If we make people afraid to ask questions like “What’s wrong with being pro-life?” (a real question sent to me privately by someone who feared being dragged) or “Why can’t I assume that Mexican people speak Spanish?” — how will we convince people who are willing to listen that it’s wrong? How will we make any change in the world?

 

Relearning the art of civil discussion

Like the social heroes who came before us, it is up to us to prove that the changes we want can make the world a better place. In some ways, that isn’t fair.

But incremental change and logical compromise are better than nothing, and we aren’t always 100 percent right in the first place. We, like everyone else, can learn something from people who disagree with us, and our opinions and strategies can evolve to make a real difference.

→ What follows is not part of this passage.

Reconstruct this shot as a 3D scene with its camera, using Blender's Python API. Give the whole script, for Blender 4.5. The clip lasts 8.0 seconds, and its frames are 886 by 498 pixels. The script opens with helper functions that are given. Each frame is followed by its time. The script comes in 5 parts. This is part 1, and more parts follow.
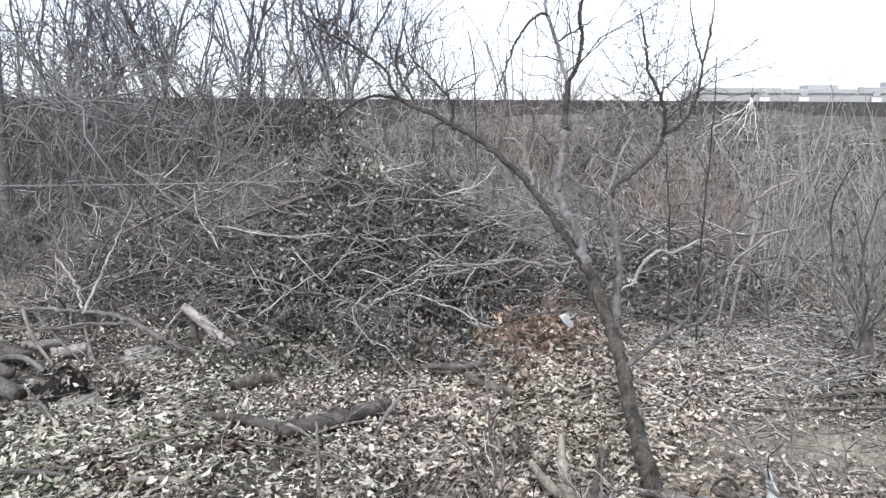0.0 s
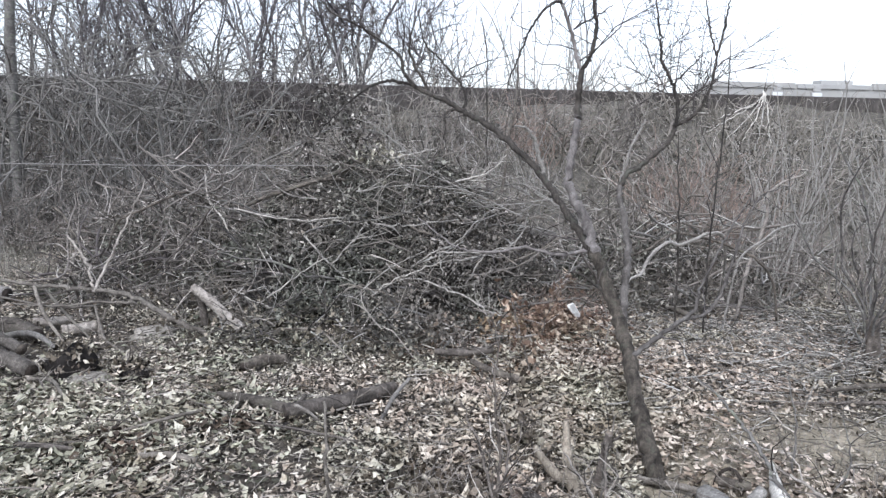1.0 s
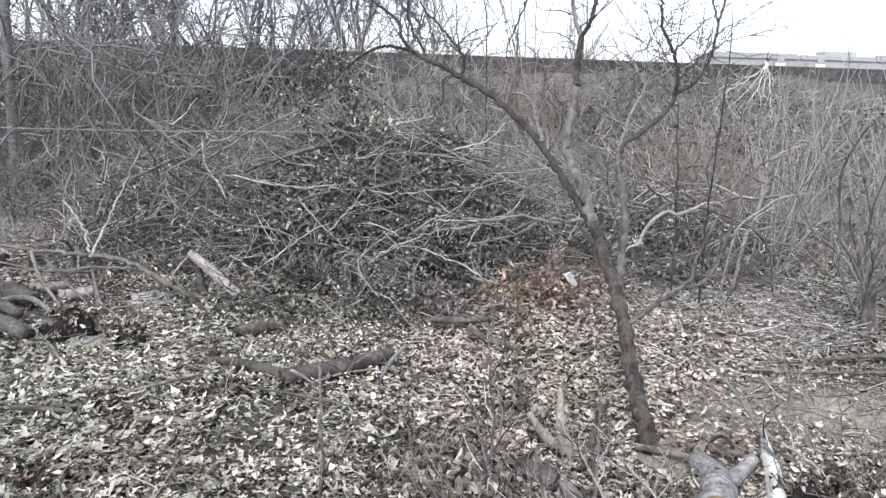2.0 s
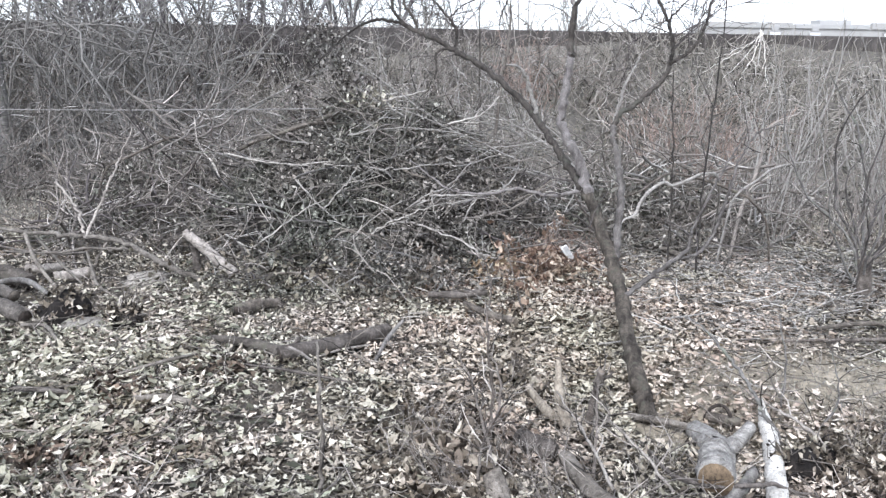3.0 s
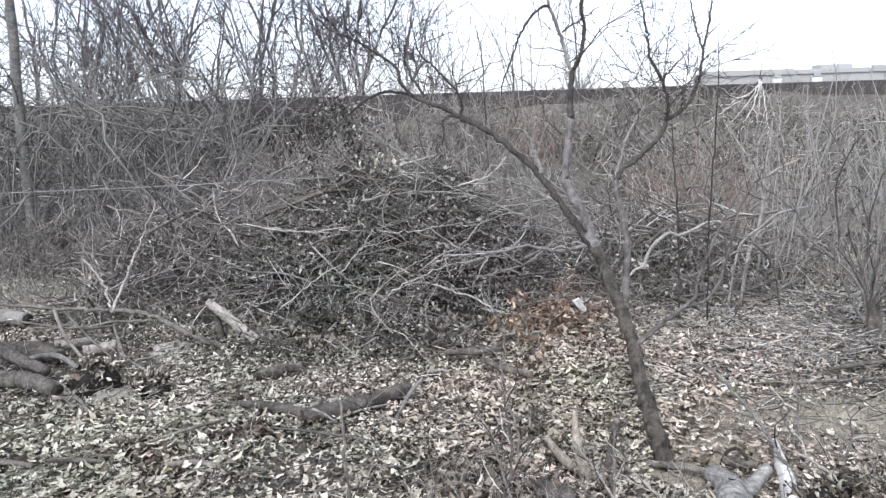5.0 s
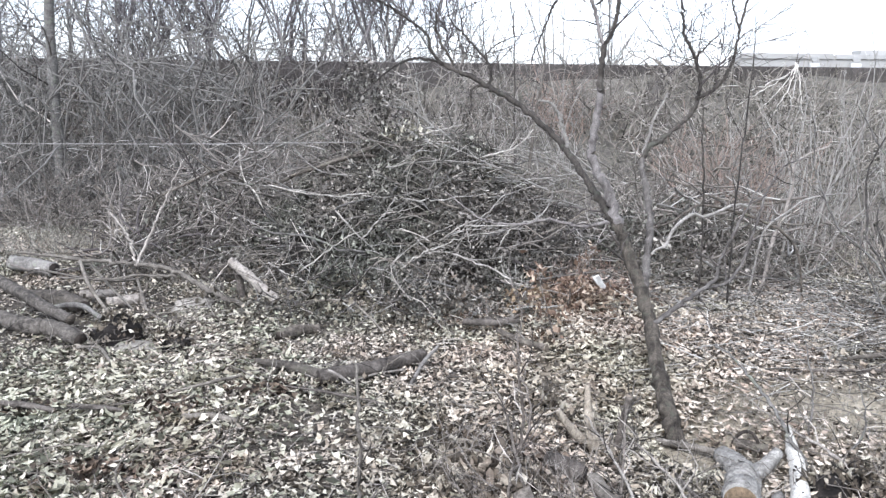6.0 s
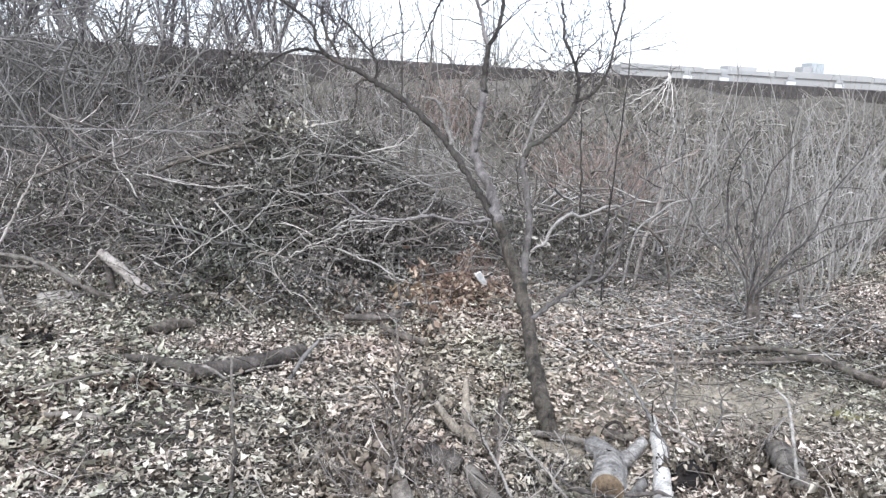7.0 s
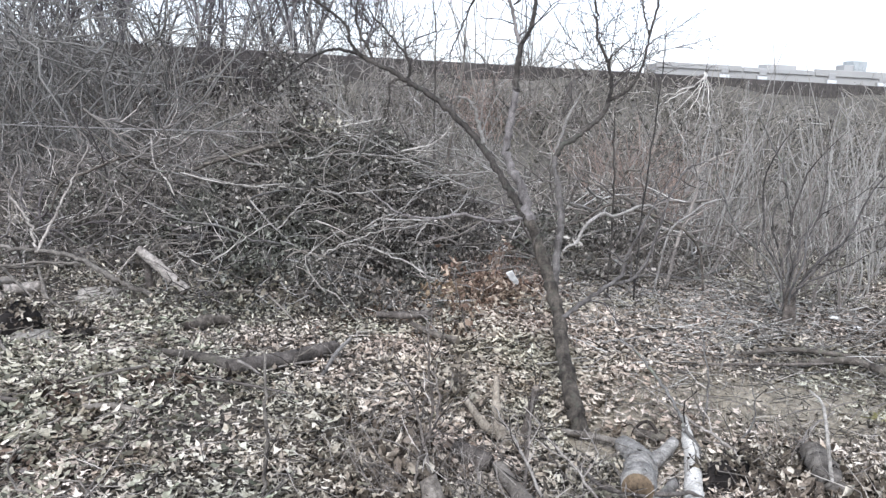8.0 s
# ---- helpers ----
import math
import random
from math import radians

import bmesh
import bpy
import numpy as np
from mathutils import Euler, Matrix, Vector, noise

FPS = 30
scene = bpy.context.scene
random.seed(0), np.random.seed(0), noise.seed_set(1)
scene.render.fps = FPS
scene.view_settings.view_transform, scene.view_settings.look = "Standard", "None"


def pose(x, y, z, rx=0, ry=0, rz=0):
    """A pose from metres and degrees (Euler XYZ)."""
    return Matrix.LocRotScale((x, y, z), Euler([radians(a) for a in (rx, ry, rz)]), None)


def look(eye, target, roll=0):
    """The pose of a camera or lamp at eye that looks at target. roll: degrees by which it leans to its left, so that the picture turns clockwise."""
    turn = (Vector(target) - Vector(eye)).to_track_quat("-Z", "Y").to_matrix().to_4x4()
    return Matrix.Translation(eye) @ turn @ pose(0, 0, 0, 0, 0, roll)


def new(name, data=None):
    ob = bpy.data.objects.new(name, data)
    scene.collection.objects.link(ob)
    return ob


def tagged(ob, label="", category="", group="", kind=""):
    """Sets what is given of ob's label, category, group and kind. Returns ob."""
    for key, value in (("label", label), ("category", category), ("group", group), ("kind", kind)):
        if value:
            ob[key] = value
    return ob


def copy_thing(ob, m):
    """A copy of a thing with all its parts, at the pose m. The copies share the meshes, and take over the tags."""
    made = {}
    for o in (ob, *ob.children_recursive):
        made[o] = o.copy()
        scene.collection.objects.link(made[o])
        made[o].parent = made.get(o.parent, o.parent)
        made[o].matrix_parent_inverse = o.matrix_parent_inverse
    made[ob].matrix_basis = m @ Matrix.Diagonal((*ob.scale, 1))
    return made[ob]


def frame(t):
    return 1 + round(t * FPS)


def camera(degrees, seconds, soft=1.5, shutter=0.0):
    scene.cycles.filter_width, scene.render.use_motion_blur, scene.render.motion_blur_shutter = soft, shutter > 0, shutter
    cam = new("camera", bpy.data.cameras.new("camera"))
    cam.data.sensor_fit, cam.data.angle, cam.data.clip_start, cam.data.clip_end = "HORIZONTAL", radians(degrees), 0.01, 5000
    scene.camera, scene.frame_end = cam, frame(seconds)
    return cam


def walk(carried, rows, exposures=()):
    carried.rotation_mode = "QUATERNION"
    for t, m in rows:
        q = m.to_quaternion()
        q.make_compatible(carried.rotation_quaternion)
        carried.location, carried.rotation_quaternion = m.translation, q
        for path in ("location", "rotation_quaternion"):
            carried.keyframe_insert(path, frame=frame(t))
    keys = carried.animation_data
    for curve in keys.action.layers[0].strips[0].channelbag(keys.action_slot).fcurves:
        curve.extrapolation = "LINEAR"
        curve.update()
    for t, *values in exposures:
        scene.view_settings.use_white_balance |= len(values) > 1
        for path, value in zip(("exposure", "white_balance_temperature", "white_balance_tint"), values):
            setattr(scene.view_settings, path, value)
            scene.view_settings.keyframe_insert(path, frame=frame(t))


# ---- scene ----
cam = camera(59.0, 8.0, soft=1.38)
PATH = [
    (0, (0.0, 0.0, 1.6), (0.0, 1.975, 1.287), 0.19),
    (0.5, (-0.004, -0.004, 1.6), (0.006, 1.976, 1.319), 0.70),
    (1, (-0.012, -0.02, 1.589), (-0.03, 1.95, 1.247), 1.37),
    (1.5, (-0.003, -0.017, 1.592), (-0.032, 1.949, 1.226), 1.02),
    (1.7, (0.002, -0.017, 1.577), (-0.014, 1.945, 1.188), 1.72),
    (2.8, (-0.001, -0.004, 1.57), (-0.012, 1.941, 1.105), 1.91),
    (3, (0.002, -0.005, 1.562), (0.0, 1.938, 1.086), 0.93),
    (3.2, (0.006, -0.032, 1.545), (-0.018, 1.918, 1.103), -0.68),
    (3.5, (0.009, -0.113, 1.584), (-0.036, 1.824, 1.088), -3.77),
    (3.6, (-0.022, -0.100, 1.596), (-0.064, 1.839, 1.107), -3.16),
    (3.8, (-0.005, -0.137, 1.581), (-0.09, 1.821, 1.178), -2.85),
    (4, (-0.009, -0.14, 1.607), (-0.06, 1.832, 1.279), -2.42),
    (4.2, (-0.033, -0.162, 1.621), (-0.07, 1.811, 1.294), -2.65),
    (5.3, (0.024, -0.158, 1.57), (-0.017, 1.814, 1.24), -1.70),
    (5.5, (-0.003, -0.181, 1.555), (-0.083, 1.773, 1.136), -5.60),
    (5.7, (0.024, -0.191, 1.593), (-0.008, 1.749, 1.106), -2.08),
    (6, (0.017, -0.17, 1.587), (-0.079, 1.787, 1.187), 0.60),
    (6.5, (0.012, -0.188, 1.577), (-0.02, 1.774, 1.188), 1.22),
    (6.7, (0.022, -0.197, 1.592), (0.067, 1.754, 1.154), 2.76),
    (7, (0.041, -0.176, 1.574), (0.233, 1.775, 1.177), 3.23),
    (7.5, (0.021, -0.174, 1.567), (0.182, 1.781, 1.177), 3.19),
    (8, (0.049, -0.2, 1.569), (0.157, 1.756, 1.168), 3.02),
]
EXPOSURE = [(0, 1.28), (0.5, 1.08), (1, 1.1), (1.5, 1.22), (3, 1.5), (3.5, 1.56), (4, 1.38), (5.5, 1.3), (5.7, 1.55), (6, 1.55), (6.5, 1.36), (7, 1.39), (7.5, 1.26), (8, 1.24)]
walk(cam, [(t, look(eye, target, roll)) for t, eye, target, roll in PATH], exposures=[(t, stops - 0.02, 5830, 11.5) for t, stops in EXPOSURE])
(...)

Rather than being absolutists and labeling people who disagree with us as “bad,” we should understand that they only differ from us by their opinions. If we believe in what we stand for, we should not feel compelled to shame them into believing the things we do.

We should feel confident enough to invite them to have a calm, logical conversation where we clarify and explain our premises. We can’t force people to change everything they think, but we can invite them to consider our beliefs, just as they can invite us to consider theirs. We can strengthen our own cases by accepting that we can be wrong.

It is only through the courage to make our own ideologies vulnerable that we show our conviction in our ideas and cultivate a progressive dialogue.